[Short exercise]: Keep to the lines between the one holding "Continue the Blender" and the one holding "7.94), (0.05, GANTRY_Y", inclusive, and write them out exactly.

start

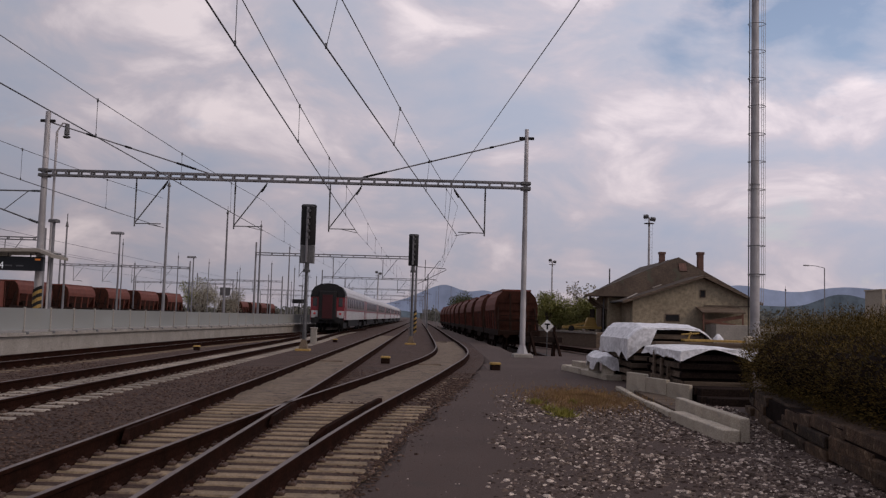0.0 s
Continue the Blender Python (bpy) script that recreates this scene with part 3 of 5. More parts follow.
wire_line("contact wire and messenger wire over a main line", line_one, 5.42, 6.75, range(6), (0.65, -0.25, 0.2))
wire_line("contact wire and messenger wire over a main line", line_two, 5.42, 6.75, range(6), (0.3, -0.2))
wire_line("contact wire and messenger wire over the platform line", line_three, 5.42, 6.75, range(1), (0.0, -0.75))
wire_line("contact wire and messenger wire over the curved line", line_four, 5.42, 6.75, range(3), (-1.24, 0.12, -0.2), 0.3)
solid("feeder_wire", Shape().tube((0.36, GANTRY_Y, 7.94), (2.27, 16.27, 7.4), 0.011, n=5).tube((2.27, 16.27, 7.4), (4.3, -9, 7.4), 0.011, n=5).tube((0.36, GANTRY_Y, 7.94), (0.05, GANTRY_Y + 20, 5.5), 0.011, n=5), "wire", "slack feeder wire running from the portal beam", "wire", group="overhead wires")


# ---- light signals ----
def light_signal(x, y, height, long, box, wide, label):
    """height: top of the head; long: head; box: height of the relay box under it; wide: half width."""
    t = thing("light_signal", label, "railway signal", pose(x, y, 0))
    part("base_block", Shape().bevel_box(-0.36, 0.3, -0.3, 0.3, -0.12, 0.08, 0.03), "yellow", t, "yellow painted base")
    part("foot", Shape().loft([[(-0.2, -0.18, 0.08), (0.2, -0.18, 0.08), (0.2, 0.18, 0.08), (-0.2, 0.18, 0.08)], [(-0.1, -0.1, 0.5), (0.1, -0.1, 0.5), (0.1, 0.1, 0.5), (-0.1, 0.1, 0.5)]]), "dusty", t, "pale concrete foot")
    low = height - long - box
    part("post", Shape().tube((0, 0, 0.45), (0, 0, low + 0.1), 0.085, 0.07, 10).tube((0, 0, low - 0.42), (0, 0, low - 0.3), 0.16, 0.17, 10).tube((0, 0, low - 0.3), (0, 0, low), 0.12, 0.1, 10), "darksteel", t, smooth=True)

    def oval(z, k):
        return [(wide * k * math.cos(q), 0.04 + 0.19 * k * math.sin(q), z) for q in (2 * math.pi * i / 18 for i in range(18))]
    if box:
        part("relay_box", Shape().bevel_box(-wide * 0.9, wide * 0.95, -0.14, 0.18, low, low + box + 0.02, 0.05), "darksteel", t, "dark grey relay box")
    top = height
    head = part("signal_head", Shape().loft([oval(top - long, 0.94), oval(top - long + 0.04, 1.0), oval(top - 0.05, 1.0), oval(top, 0.93)]), "black", t, smooth=True)
    part("head_rim", Shape().loft([oval(top - 0.1, 1.03), oval(top - 0.04, 1.03)]), "darksteel", head)
    part("back_rib", Shape().bevel_box(-0.075, 0.03, -0.21, -0.12, low + 0.05, top - 0.12, 0.02), "poles", head, "grey cable duct")
    n = int(long / 0.36)
    for i in range(n):
        z = top - 0.3 - i * (long - 0.35) / n
        part("lamp_can", Shape().tube((0.05, -0.12, z), (0.05, -0.25, z), 0.075, 0.06, 8), "darksteel", head)
        part("visor", Shape().tube((0, 0.18, z), (0, 0.42, z - 0.03), 0.1, n=8), "black", head)
    lad = Shape()
    for q in (-0.13, 0.13):
        lad.tube((q, -0.16, 0.5), (q, -0.16, low), 0.012, n=4)
    for i in range(int((low - 0.5) / 0.3)):
        lad.tube((-0.13, -0.16, 0.6 + i * 0.3), (0.13, -0.16, 0.6 + i * 0.3), 0.01, n=4)
    part("ladder", lad, "darksteel", t)
    return t


light_signal(-6.25, 41.6, 6.72, 1.9, 0.82, 0.35, "black light signal on a grey post with a yellow foot")
light_signal(-1.81, 55.6, 6.76, 1.95, 0.0, 0.3, "black light signal on a grey post beside a striped mast")


def stripes(x, y, z0, z1, r, parent):
    """Slanting black and yellow rings round a post."""
    n = 10
    h = (z1 - z0) / n
    for i in range(n):
        ring = Shape()
        pts = [[(x + r * math.cos(a), y + r * math.sin(a), z0 + h * (i + j) + 0.6 * r * math.cos(a)) for a in (2 * math.pi * q / 12 for q in range(12))] for j in (0, 1)]
        ring.loft(pts)
        part("stripe", ring, "black" if i % 2 else "yellow", parent)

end

[Solution for this problem]:
Continue the Blender Python (bpy) script that recreates this scene with part 3 of 5. More parts follow.
wire_line("contact wire and messenger wire over a main line", line_one, 5.42, 6.75, range(6), (0.65, -0.25, 0.2))
wire_line("contact wire and messenger wire over a main line", line_two, 5.42, 6.75, range(6), (0.3, -0.2))
wire_line("contact wire and messenger wire over the platform line", line_three, 5.42, 6.75, range(1), (0.0, -0.75))
wire_line("contact wire and messenger wire over the curved line", line_four, 5.42, 6.75, range(3), (-1.24, 0.12, -0.2), 0.3)
solid("feeder_wire", Shape().tube((0.36, GANTRY_Y, 7.94), (2.27, 16.27, 7.4), 0.011, n=5).tube((2.27, 16.27, 7.4), (4.3, -9, 7.4), 0.011, n=5).tube((0.36, GANTRY_Y, 7.94), (0.05, GANTRY_Y + 20, 5.5), 0.011, n=5), "wire", "slack feeder wire running from the portal beam", "wire", group="overhead wires")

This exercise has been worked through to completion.